Kandinsky and the Russian Soul
From "The soul of Russian types of Realism"
by Ilaria Bignotti
The reproduction of life is the general characteristic of art, what constitutes its essence
Beauty is life... in fact we observe life only in real living beings, while abstract and general ideas remain outside the reign of life (Nikolai Cernyshevsky, 1828-1889).
Perhaps these short phrases, taken from the graduation thesis of a young student who lived during the epoch of Alexander II (1855-1889), might suffice to show that the strength and conviction of Russian Realism in the 119th century was not just, or rather, not so much a useful way for formulating an objective formulation of reality, but above all an explorative and critical approach to the relationship between art and reality.
In literature it was Dostoevsky who spoke of the realism of real life, of a language and intellectual sensibility capable of digging deeply into the nature of man until all the contradictions, anxieties, fears, and hopes of everyday life emerged.
It might be difficult today to understand how much the artists and intellectuals of 19th century Russia held themselves responsible for their own society and people, in the conviction that
The final end of all the thought and activity of every honest man is, in every case, in definitively solving the problem of hungry and destitute man; apart from this nothing exists which is worthwhile worrying about, meditating on and being involved with... (Dmitry Pisarev, 1840-1868)
Feeling themselves vouchsafed a genuine social and spiritual mission, the artists of the 19th century held that only realism could have a precise and basic role and become the expression and instrument of populism, of agrarian socialism, of the fight against injustice and intimidation, but also against academic dogmatism and official art. This can be seen in the case of the Fourteen group, students who, in 1943, rebelled against the rules of the St. Petersburg fine arts school and claimed their own autonomy, and in the better known Society for Itinerant Art Exhibitions, started in 1870, which was then to give its name to the group of Peredvizhniki, critically realist itinerant painters.
Many of the Peredvizhniki came from humble backgrounds: peasants, the lower middle classes, low-grade officials of the public education service all of whom knew the painful problems of their people, having had direct experience of them. One of the tasks the Itinerants had set themselves was the spread of art, above all in the cultural outskirts to which they considered it necessary to go, not just to instruct the people, but also to discover and use as their own the simplicity and beauty of rural life. To tell the truth about life: this was the slogan and law of the Itinerants who declared absolute faith in realism, populism, and nation specificity.
These words were destined to be exploited and transformed into a dogma by the cultural politics of Stalin's Russia who, decades later, decided to recuperate and take to extremes the themes and principles of 19th century realism.

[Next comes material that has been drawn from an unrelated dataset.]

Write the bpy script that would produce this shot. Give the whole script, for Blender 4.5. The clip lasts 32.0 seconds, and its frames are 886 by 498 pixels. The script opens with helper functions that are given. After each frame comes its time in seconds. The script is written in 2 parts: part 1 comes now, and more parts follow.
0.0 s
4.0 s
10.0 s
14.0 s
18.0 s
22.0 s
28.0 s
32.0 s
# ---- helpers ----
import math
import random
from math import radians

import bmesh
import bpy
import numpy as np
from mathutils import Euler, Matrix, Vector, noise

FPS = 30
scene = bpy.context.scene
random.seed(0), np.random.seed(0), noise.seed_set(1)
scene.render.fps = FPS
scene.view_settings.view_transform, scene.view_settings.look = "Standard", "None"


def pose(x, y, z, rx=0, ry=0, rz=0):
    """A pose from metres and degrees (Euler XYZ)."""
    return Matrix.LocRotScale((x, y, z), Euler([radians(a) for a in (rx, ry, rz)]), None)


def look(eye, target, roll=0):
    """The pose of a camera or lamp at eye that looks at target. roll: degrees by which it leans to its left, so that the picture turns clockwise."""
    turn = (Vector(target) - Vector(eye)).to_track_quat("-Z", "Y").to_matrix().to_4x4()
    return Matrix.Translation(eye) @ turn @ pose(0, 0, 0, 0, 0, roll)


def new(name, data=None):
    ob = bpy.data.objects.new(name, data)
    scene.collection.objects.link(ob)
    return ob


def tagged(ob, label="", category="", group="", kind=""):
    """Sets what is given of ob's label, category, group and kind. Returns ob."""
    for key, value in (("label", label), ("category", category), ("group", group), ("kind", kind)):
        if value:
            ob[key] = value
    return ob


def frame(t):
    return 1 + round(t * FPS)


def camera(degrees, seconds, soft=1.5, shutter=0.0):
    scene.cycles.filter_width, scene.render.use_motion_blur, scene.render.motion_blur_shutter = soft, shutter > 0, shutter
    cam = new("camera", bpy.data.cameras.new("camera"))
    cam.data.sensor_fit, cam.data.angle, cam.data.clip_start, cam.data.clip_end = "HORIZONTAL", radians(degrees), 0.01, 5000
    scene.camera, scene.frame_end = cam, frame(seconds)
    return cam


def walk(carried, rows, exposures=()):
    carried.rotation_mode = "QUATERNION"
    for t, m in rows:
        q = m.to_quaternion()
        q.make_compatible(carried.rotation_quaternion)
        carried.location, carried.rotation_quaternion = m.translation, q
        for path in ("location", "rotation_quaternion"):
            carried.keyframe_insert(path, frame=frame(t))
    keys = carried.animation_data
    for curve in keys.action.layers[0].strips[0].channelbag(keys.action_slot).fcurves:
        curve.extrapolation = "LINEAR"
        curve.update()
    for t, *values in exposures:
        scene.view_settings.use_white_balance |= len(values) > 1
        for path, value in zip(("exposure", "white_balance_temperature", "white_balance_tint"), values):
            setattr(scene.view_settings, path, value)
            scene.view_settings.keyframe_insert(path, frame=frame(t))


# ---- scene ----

Social realist art was created, not by the people, but in its name by a group of writers and artists led by a single guide: Stalin. In order to elaborate the new system of symbols and images of the regime, they were 'invited' to live the life of the people and to represent it in a simple and, above all, direct way comprehensible to the masses. The selected artists were invited cyclically to genuinely creative missions: they had to observe the places of the Leninist cult, the fields which had seen the great battles, but also the enormous factories, the co-operatives, and the collective farms. Having returned from these visits, with their eyes and minds full of images of people at work and of a society in construction, the artists met together in the so-called 'houses of creativity' where they could concentrate, discuss, and create the works needed by the cultural machine.
It was precisely the link between socialist realism and that of the 19th century, above all of the Peredvizhniki, that was the strong point of Stalinist art criticism which aimed at demonstrating how close Soviet neo-realism was to
...the itinerant artists of the second half of the 19th century, who had to fight so hard in order to profess their love for the real world and to bring art to the people... (Maria Gibellino Krascenninikowa)
Besides this, extreme nationalism, which was inevitably linked to a sharp disavowal of all that was Western, was the other prop used by Stalinist criticism in order to justify the links and analogies of Soviet realism with 19th century realism.
The basis of Stalinist aesthetics was the prevailing dictate that the past could only exist insofar as its aim was the present day, just as the future was simplistically represented as a kind of better present, strengthened and even more glorious. Over history there loomed the figure of Stalin, represented hagiographically in his most typical moments from childhood to maturity, mythologically shored up by battles and epoch-making events, and accompanied by an exultant and festive populace destined to live on through the deformations of a regime-orientated art expert at hiding the cruel reality of the barracks of the Kolchoz and communal housing.
It is for these aesthetic choices that frequently Soviet Realism artworks present a metaphysical atmosphere and a sense of detachment from reality, a symbolic, transcendent, and mystic air that slips into unreality.
Both types of realism, that of the 19th century and that of the age of Stalin, were, then, also ideologies, philosophies, and political choices for confrontation or for backing the regime: in both cases, quite apart from the accusations or praises bestowed by history, the artist knew how to accept the challenge of an art committed to its own people and its own nation. In other words, an art that was also the soul of its own land.